Each line below must be set down exactly; omit any image you find.

SOURCE MATERIAL:
+===+
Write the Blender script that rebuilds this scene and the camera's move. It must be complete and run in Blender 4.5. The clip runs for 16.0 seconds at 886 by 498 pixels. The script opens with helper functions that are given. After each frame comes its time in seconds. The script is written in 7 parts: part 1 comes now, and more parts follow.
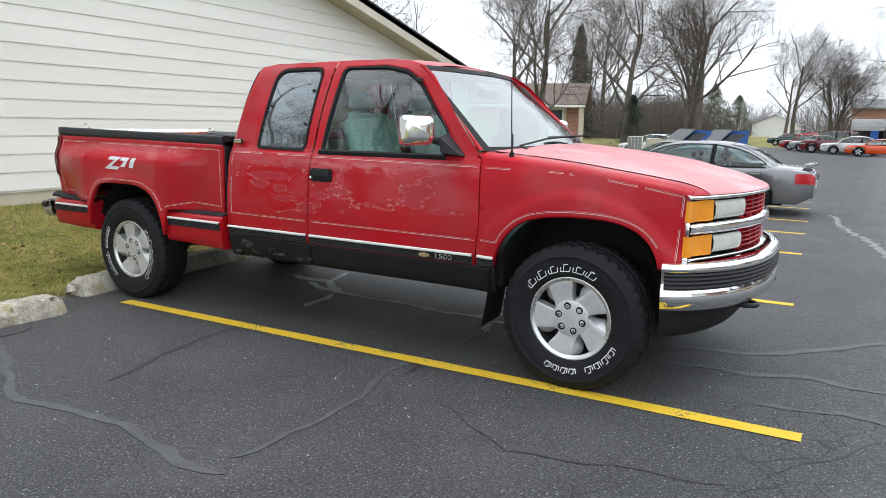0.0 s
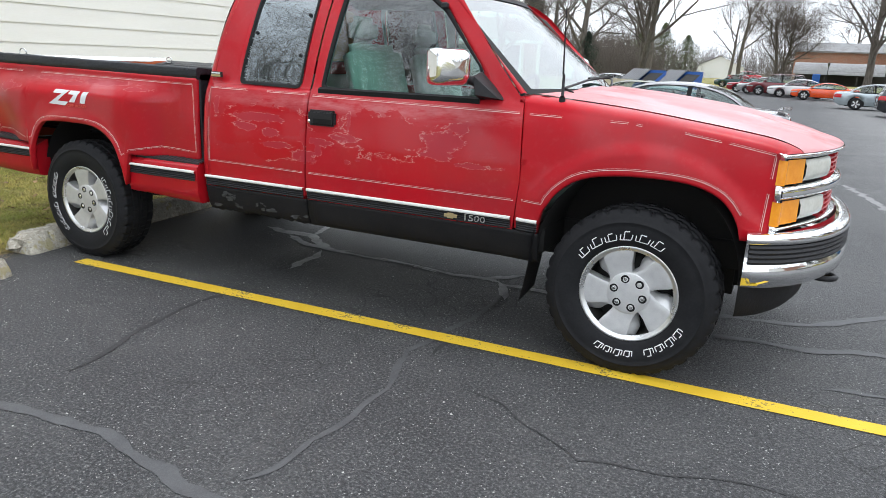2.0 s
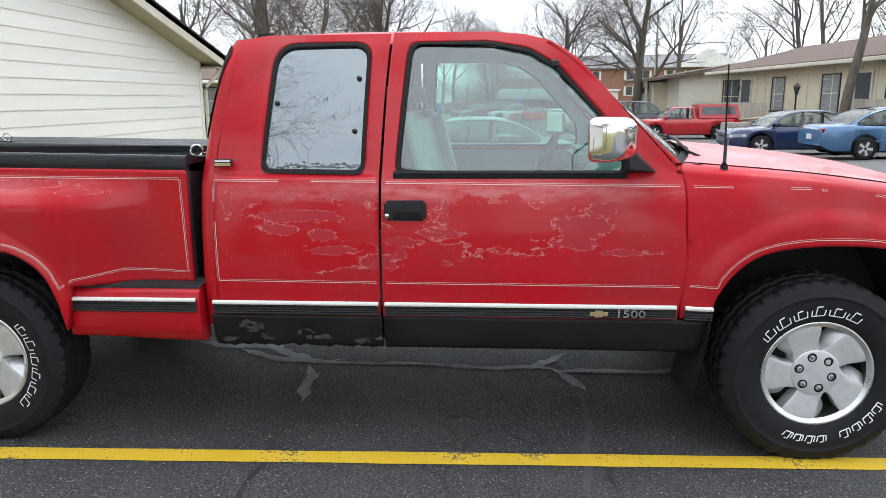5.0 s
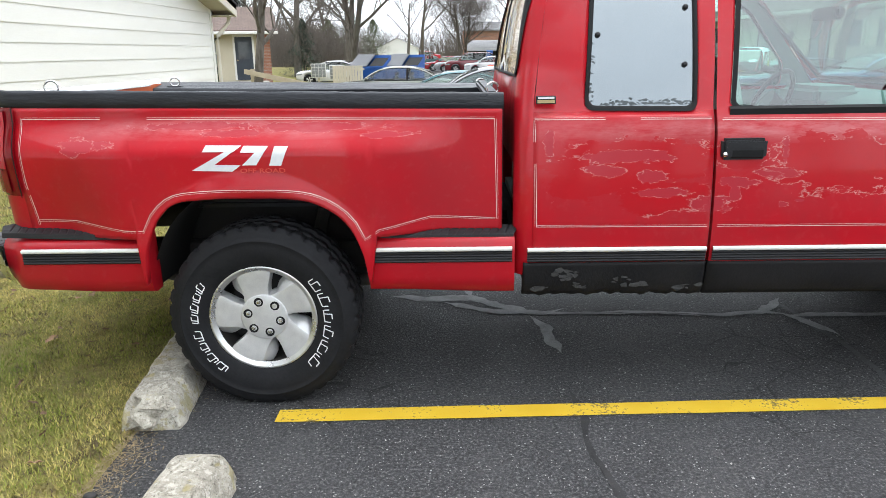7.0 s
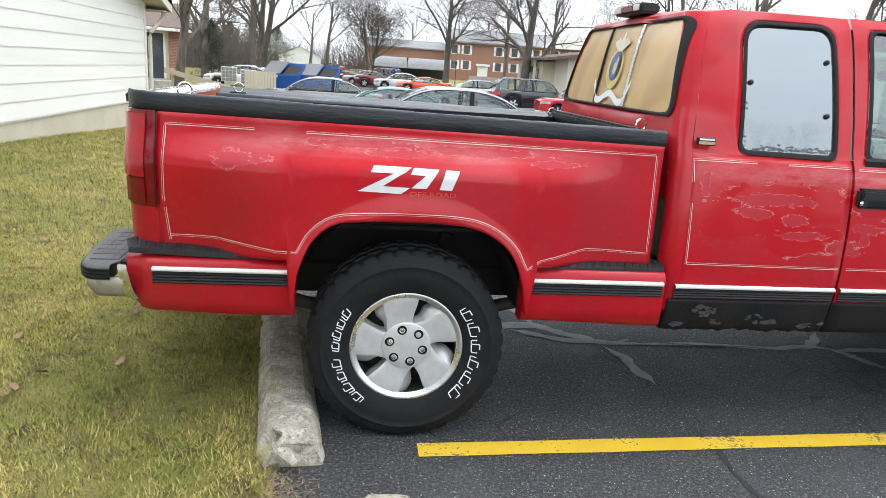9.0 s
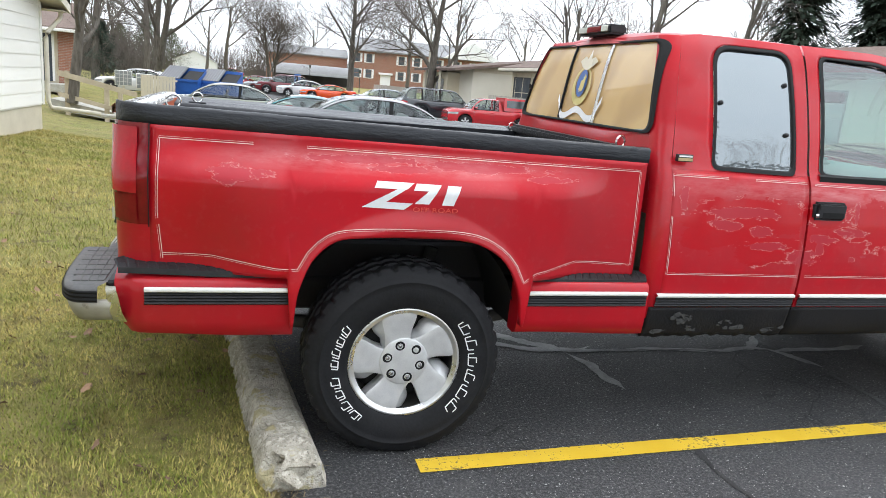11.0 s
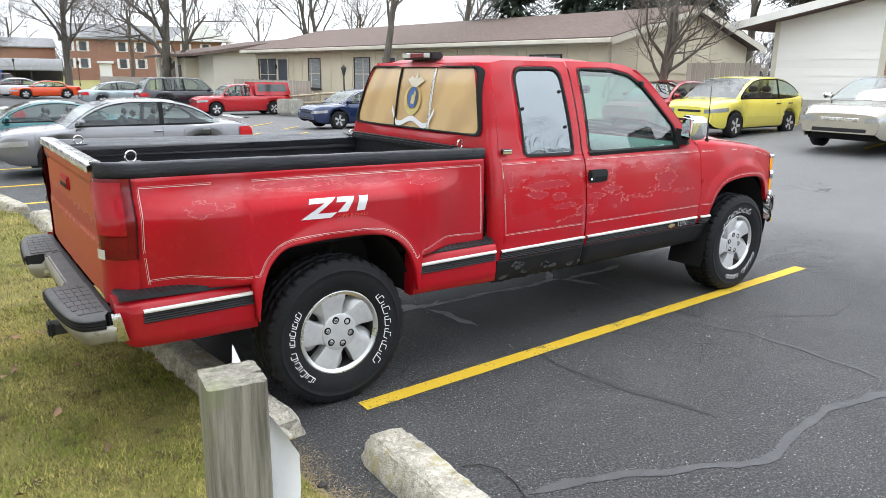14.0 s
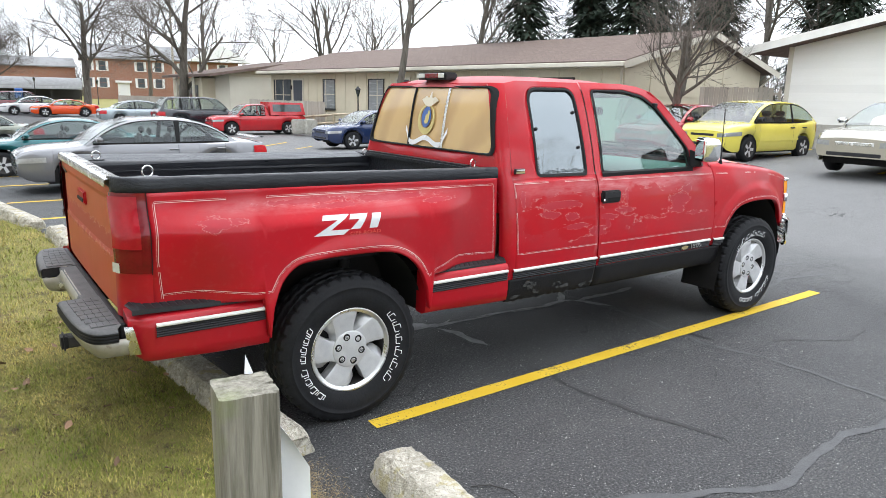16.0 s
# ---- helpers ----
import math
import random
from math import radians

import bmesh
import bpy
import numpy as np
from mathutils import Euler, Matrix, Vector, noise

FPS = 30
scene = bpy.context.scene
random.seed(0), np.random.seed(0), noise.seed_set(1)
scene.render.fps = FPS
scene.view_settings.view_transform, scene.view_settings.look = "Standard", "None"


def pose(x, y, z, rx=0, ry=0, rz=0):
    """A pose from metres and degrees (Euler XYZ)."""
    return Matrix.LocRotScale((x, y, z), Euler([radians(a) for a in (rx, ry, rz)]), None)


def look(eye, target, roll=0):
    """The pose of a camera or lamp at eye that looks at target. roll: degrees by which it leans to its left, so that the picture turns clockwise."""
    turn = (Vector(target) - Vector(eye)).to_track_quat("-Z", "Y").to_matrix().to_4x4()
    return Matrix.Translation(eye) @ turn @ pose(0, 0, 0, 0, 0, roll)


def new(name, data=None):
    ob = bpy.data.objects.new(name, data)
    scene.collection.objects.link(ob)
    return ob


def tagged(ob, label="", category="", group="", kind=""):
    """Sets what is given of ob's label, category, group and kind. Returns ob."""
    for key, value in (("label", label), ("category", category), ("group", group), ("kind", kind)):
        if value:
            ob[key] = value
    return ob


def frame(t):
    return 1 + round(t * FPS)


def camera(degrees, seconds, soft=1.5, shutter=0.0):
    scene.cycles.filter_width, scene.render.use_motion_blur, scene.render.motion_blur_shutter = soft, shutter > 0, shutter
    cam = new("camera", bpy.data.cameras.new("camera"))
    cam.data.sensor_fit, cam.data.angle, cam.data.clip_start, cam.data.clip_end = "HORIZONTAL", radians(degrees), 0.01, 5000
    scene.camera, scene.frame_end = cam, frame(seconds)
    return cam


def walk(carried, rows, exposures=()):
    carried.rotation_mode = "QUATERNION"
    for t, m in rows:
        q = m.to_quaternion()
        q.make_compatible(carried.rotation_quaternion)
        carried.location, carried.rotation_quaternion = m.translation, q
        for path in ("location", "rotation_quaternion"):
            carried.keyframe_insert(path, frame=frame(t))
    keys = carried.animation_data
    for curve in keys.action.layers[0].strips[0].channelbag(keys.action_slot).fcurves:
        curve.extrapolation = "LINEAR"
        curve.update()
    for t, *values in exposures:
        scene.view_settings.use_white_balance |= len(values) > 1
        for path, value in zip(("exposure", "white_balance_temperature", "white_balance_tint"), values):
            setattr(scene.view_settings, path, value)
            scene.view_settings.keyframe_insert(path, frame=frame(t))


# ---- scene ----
cam = camera(64.6, 16.0, soft=0.7)
PATH = [
    (0, (4.833, -4.308, 1.377), (3.828, -2.614, 1.028), 0.9),
    (0.5, (4.764, -4.263, 1.373), (3.79, -2.557, 0.995), 0.8),
    (1, (4.58, -4.111, 1.369), (3.588, -2.425, 0.953), -0.7),
    (1.5, (4.381, -4.025, 1.369), (3.431, -2.329, 0.897), 1.1),
    (2, (4.156, -3.992, 1.375), (3.312, -2.255, 0.855), 2.3),
    (2.5, (3.836, -4.014, 1.409), (3.181, -2.162, 1.033), 1.0),
    (3, (3.566, -3.906, 1.373), (2.979, -2.036, 0.973), 0.3),
    (3.2, (3.427, -3.812, 1.38), (2.774, -1.967, 0.97), -1.1),
    (5.3, (2.11, -3.689, 1.5), (2.026, -1.735, 1.082), 0.4),
    (5.4, (2.058, -3.68, 1.492), (1.975, -1.727, 1.072), 1.1),
    (5.5, (2.001, -3.673, 1.48), (1.921, -1.723, 1.045), 1.9),
    (6, (1.579, -3.695, 1.449), (1.561, -1.744, 1.008), 3.7),
    (6.5, (1.21, -3.738, 1.45), (1.287, -1.799, 0.967), 2.6),
    (7, (0.797, -3.619, 1.431), (0.762, -1.694, 0.889), -0.9),
    (7.5, (0.452, -3.595, 1.436), (0.535, -1.67, 0.9), 1.7),
    (8, (0.111, -3.619, 1.46), (0.404, -1.711, 0.937), 1.1),
    (8.5, (-0.06, -3.494, 1.439), (0.265, -1.591, 0.916), 2.1),
    (9, (-0.248, -3.498, 1.448), (0.029, -1.579, 0.956), 3.9),
    (9.2, (-0.355, -3.502, 1.46), (0.0, -1.591, 0.987), 2.3),
    (11.3, (-0.668, -3.392, 1.447), (-0.094, -1.531, 0.994), 4.5),
    (11.5, (-0.729, -3.301, 1.471), (-0.151, -1.446, 0.999), 2.5),
    (12, (-0.962, -3.278, 1.516), (-0.208, -1.497, 1.009), 4.7),
    (12.5, (-1.222, -3.398, 1.605), (-0.183, -1.773, 1.078), 3.7),
    (13, (-1.364, -3.68, 1.624), (-0.318, -2.053, 1.115), 2.7),
    (13.5, (-1.48, -3.86, 1.666), (-0.395, -2.256, 1.165), 1.9),
    (14, (-1.575, -3.985, 1.686), (-0.433, -2.417, 1.201), 0.7),
    (14.5, (-1.584, -3.999, 1.679), (-0.405, -2.456, 1.2), 1.9),
    (15, (-1.584, -3.98, 1.669), (-0.43, -2.424, 1.172), 1.6),
    (15.5, (-1.586, -3.99, 1.671), (-0.46, -2.409, 1.19), 1.5),
    (16, (-1.581, -3.985, 1.672), (-0.458, -2.387, 1.245), 1.2),
]
walk(cam, [(t, look(eye, target, roll)) for t, eye, target, roll in PATH], exposures=[(0, -0.05, 6150, 9), (1, -0.04, 6150, 9), (2, 0.14, 6150, 9), (2.5, 0.26, 6150, 9), (3, 0.16, 6150, 9), (5.5, 0.12, 6150, 9), (7, 0.42, 6150, 9), (9, 0.45, 6150, 9), (12.5, 0.38, 6150, 9), (16, 0.42, 6150, 9)])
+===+
RESULT:
Write the Blender script that rebuilds this scene and the camera's move. It must be complete and run in Blender 4.5. The clip runs for 16.0 seconds at 886 by 498 pixels. The script opens with helper functions that are given. After each frame comes its time in seconds. The script is written in 7 parts: part 1 comes now, and more parts follow.
0.0 s
2.0 s
5.0 s
7.0 s
9.0 s
11.0 s
14.0 s
16.0 s
# ---- helpers ----
import math
import random
from math import radians

import bmesh
import bpy
import numpy as np
from mathutils import Euler, Matrix, Vector, noise

FPS = 30
scene = bpy.context.scene
random.seed(0), np.random.seed(0), noise.seed_set(1)
scene.render.fps = FPS
scene.view_settings.view_transform, scene.view_settings.look = "Standard", "None"


def pose(x, y, z, rx=0, ry=0, rz=0):
    """A pose from metres and degrees (Euler XYZ)."""
    return Matrix.LocRotScale((x, y, z), Euler([radians(a) for a in (rx, ry, rz)]), None)


def look(eye, target, roll=0):
    """The pose of a camera or lamp at eye that looks at target. roll: degrees by which it leans to its left, so that the picture turns clockwise."""
    turn = (Vector(target) - Vector(eye)).to_track_quat("-Z", "Y").to_matrix().to_4x4()
    return Matrix.Translation(eye) @ turn @ pose(0, 0, 0, 0, 0, roll)


def new(name, data=None):
    ob = bpy.data.objects.new(name, data)
    scene.collection.objects.link(ob)
    return ob


def tagged(ob, label="", category="", group="", kind=""):
    """Sets what is given of ob's label, category, group and kind. Returns ob."""
    for key, value in (("label", label), ("category", category), ("group", group), ("kind", kind)):
        if value:
            ob[key] = value
    return ob


def frame(t):
    return 1 + round(t * FPS)


def camera(degrees, seconds, soft=1.5, shutter=0.0):
    scene.cycles.filter_width, scene.render.use_motion_blur, scene.render.motion_blur_shutter = soft, shutter > 0, shutter
    cam = new("camera", bpy.data.cameras.new("camera"))
    cam.data.sensor_fit, cam.data.angle, cam.data.clip_start, cam.data.clip_end = "HORIZONTAL", radians(degrees), 0.01, 5000
    scene.camera, scene.frame_end = cam, frame(seconds)
    return cam


def walk(carried, rows, exposures=()):
    carried.rotation_mode = "QUATERNION"
    for t, m in rows:
        q = m.to_quaternion()
        q.make_compatible(carried.rotation_quaternion)
        carried.location, carried.rotation_quaternion = m.translation, q
        for path in ("location", "rotation_quaternion"):
            carried.keyframe_insert(path, frame=frame(t))
    keys = carried.animation_data
    for curve in keys.action.layers[0].strips[0].channelbag(keys.action_slot).fcurves:
        curve.extrapolation = "LINEAR"
        curve.update()
    for t, *values in exposures:
        scene.view_settings.use_white_balance |= len(values) > 1
        for path, value in zip(("exposure", "white_balance_temperature", "white_balance_tint"), values):
            setattr(scene.view_settings, path, value)
            scene.view_settings.keyframe_insert(path, frame=frame(t))


# ---- scene ----
cam = camera(64.6, 16.0, soft=0.7)
PATH = [
    (0, (4.833, -4.308, 1.377), (3.828, -2.614, 1.028), 0.9),
    (0.5, (4.764, -4.263, 1.373), (3.79, -2.557, 0.995), 0.8),
    (1, (4.58, -4.111, 1.369), (3.588, -2.425, 0.953), -0.7),
    (1.5, (4.381, -4.025, 1.369), (3.431, -2.329, 0.897), 1.1),
    (2, (4.156, -3.992, 1.375), (3.312, -2.255, 0.855), 2.3),
    (2.5, (3.836, -4.014, 1.409), (3.181, -2.162, 1.033), 1.0),
    (3, (3.566, -3.906, 1.373), (2.979, -2.036, 0.973), 0.3),
    (3.2, (3.427, -3.812, 1.38), (2.774, -1.967, 0.97), -1.1),
    (5.3, (2.11, -3.689, 1.5), (2.026, -1.735, 1.082), 0.4),
    (5.4, (2.058, -3.68, 1.492), (1.975, -1.727, 1.072), 1.1),
    (5.5, (2.001, -3.673, 1.48), (1.921, -1.723, 1.045), 1.9),
    (6, (1.579, -3.695, 1.449), (1.561, -1.744, 1.008), 3.7),
    (6.5, (1.21, -3.738, 1.45), (1.287, -1.799, 0.967), 2.6),
    (7, (0.797, -3.619, 1.431), (0.762, -1.694, 0.889), -0.9),
    (7.5, (0.452, -3.595, 1.436), (0.535, -1.67, 0.9), 1.7),
    (8, (0.111, -3.619, 1.46), (0.404, -1.711, 0.937), 1.1),
    (8.5, (-0.06, -3.494, 1.439), (0.265, -1.591, 0.916), 2.1),
    (9, (-0.248, -3.498, 1.448), (0.029, -1.579, 0.956), 3.9),
    (9.2, (-0.355, -3.502, 1.46), (0.0, -1.591, 0.987), 2.3),
    (11.3, (-0.668, -3.392, 1.447), (-0.094, -1.531, 0.994), 4.5),
    (11.5, (-0.729, -3.301, 1.471), (-0.151, -1.446, 0.999), 2.5),
    (12, (-0.962, -3.278, 1.516), (-0.208, -1.497, 1.009), 4.7),
    (12.5, (-1.222, -3.398, 1.605), (-0.183, -1.773, 1.078), 3.7),
    (13, (-1.364, -3.68, 1.624), (-0.318, -2.053, 1.115), 2.7),
    (13.5, (-1.48, -3.86, 1.666), (-0.395, -2.256, 1.165), 1.9),
    (14, (-1.575, -3.985, 1.686), (-0.433, -2.417, 1.201), 0.7),
    (14.5, (-1.584, -3.999, 1.679), (-0.405, -2.456, 1.2), 1.9),
    (15, (-1.584, -3.98, 1.669), (-0.43, -2.424, 1.172), 1.6),
    (15.5, (-1.586, -3.99, 1.671), (-0.46, -2.409, 1.19), 1.5),
    (16, (-1.581, -3.985, 1.672), (-0.458, -2.387, 1.245), 1.2),
]
walk(cam, [(t, look(eye, target, roll)) for t, eye, target, roll in PATH], exposures=[(0, -0.05, 6150, 9), (1, -0.04, 6150, 9), (2, 0.14, 6150, 9), (2.5, 0.26, 6150, 9), (3, 0.16, 6150, 9), (5.5, 0.12, 6150, 9), (7, 0.42, 6150, 9), (9, 0.45, 6150, 9), (12.5, 0.38, 6150, 9), (16, 0.42, 6150, 9)])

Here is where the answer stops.